Giustamente Della Casa ricorda che sul fronte dell’export il “piccolo” non va da nessuna parte, senza dimensioni (magari attraverso partnership e alleanze) e organizzazione. Così come l’altissima qualità di nicchia è più un fattore turistico di attrattività che una risorsa pronta da esportare. Il tema di fondo è quello della rete di imprese. Riusciranno le nostre imprese, mediamente più piccole di quelle dei nostri concorrenti, a far rete tra di loro e puntare sull’export superando frammentazione, individualismi, competizione territoriale, campanili, ecc?

Vale per tutto l’agroalimentare e in specifico per l’ortofrutta. Il tema ormai è di stretta attualità anche perché si innesta sulla competizione/sfida in corso tra Coldiretti e la neonata centrale cooperativa UeCoop e il resto del mondo cooperativo riunito in Aci. UeCoop propone un nuovo modello di impresa – e di rete fra imprese – leggero, flessibile, basato non sulla massa critica e i prezzi bassi ma su tipicità e distintività territoriale. In sostanza su una rivisitazione del “piccolo è bello”, sulla rete efficiente che si sostituisce all’ossessione per la dimensione a tutti i costi.

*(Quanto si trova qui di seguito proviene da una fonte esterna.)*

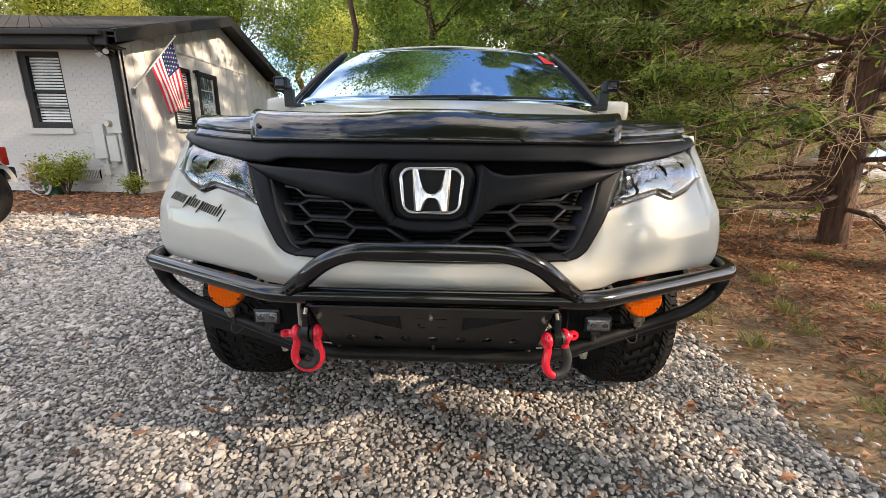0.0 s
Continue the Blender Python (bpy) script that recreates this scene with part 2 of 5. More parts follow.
def sweep(bm, pts, radius, n=14, taper=1.0, caps=True):
    """Sweeps a round section along a path."""
    pts = [Vector(p) for p in pts]
    rings, up = [], None
    for i, p in enumerate(pts):
        d = (pts[min(i + 1, len(pts) - 1)] - pts[max(i - 1, 0)]).normalized()
        if up is None:
            up = d.orthogonal().normalized()
        up = (up - d * up.dot(d)).normalized()
        side, r = d.cross(up), radius * (1 + (taper - 1) * i / max(1, len(pts) - 1))
        rings.append([bm.verts.new(p + (up * math.cos(a) + side * math.sin(a)) * r) for a in (2 * math.pi * k / n for k in range(n))])
    for a, b in zip(rings, rings[1:]):
        for k in range(n):
            bm.faces.new((a[k], a[(k + 1) % n], b[(k + 1) % n], b[k]))
    if caps:
        bm.faces.new(rings[0][::-1])
        bm.faces.new(rings[-1])
    return bm


def resample(poly, n):
    p = np.array(poly, float)
    d = np.concatenate([[0], np.cumsum(np.linalg.norm(np.diff(p, axis=0), axis=1))])
    s = np.linspace(0, d[-1], n)
    return np.stack([np.interp(s, d, p[:, k]) for k in range(p.shape[1])], 1)


def sheet(grid, thick, away):
    """A bmesh sheet from a grid of places, with a back set off by thick along away(i, j)."""
    bm = bmesh.new()
    n, m = len(grid), len(grid[0])
    fr = [[bm.verts.new(grid[i][j]) for j in range(m)] for i in range(n)]
    bk = [[bm.verts.new(Vector(grid[i][j]) + Vector(away(i, j)) * thick) for j in range(m)] for i in range(n)]
    for i in range(n - 1):
        for j in range(m - 1):
            bm.faces.new((fr[i][j], fr[i + 1][j], fr[i + 1][j + 1], fr[i][j + 1]))
            bm.faces.new((bk[i][j], bk[i][j + 1], bk[i + 1][j + 1], bk[i + 1][j]))
    for i in range(n - 1):
        bm.faces.new((fr[i][0], bk[i][0], bk[i + 1][0], fr[i + 1][0]))
        bm.faces.new((fr[i][-1], fr[i + 1][-1], bk[i + 1][-1], bk[i][-1]))
    for j in range(m - 1):
        bm.faces.new((fr[0][j], fr[0][j + 1], bk[0][j + 1], bk[0][j]))
        bm.faces.new((fr[-1][j], bk[-1][j], bk[-1][j + 1], fr[-1][j + 1]))
    bmesh.ops.recalc_face_normals(bm, faces=bm.faces)
    return bm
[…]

E così per l’export non bisogna aggregarsi per costruire “masse critiche, indistinte, ma portare in giro le nostre eccellenze attraverso reti/piattaforme leggere” (parole del n.1 Coldiretti, Marini). Funzionerà questo nuovo modello per l’export? Riuscirà la Coldiretti con la sua forza organizzativa a mettere assieme attori e risorse pubbliche e private che finora hanno quasi sempre trasformato la presenza italiana a fiere e saloni internazionali in una armata Brancaleone anziché in un sistema paese? L’unica risposta possibile è aspettare i fatti concreti, valutare le iniziative che saranno messe in campo. Aldilà delle polemiche strumentali e della campagna acquisti che UeCoop ha lanciato sulle imprese di Confcooperative (ma non solo).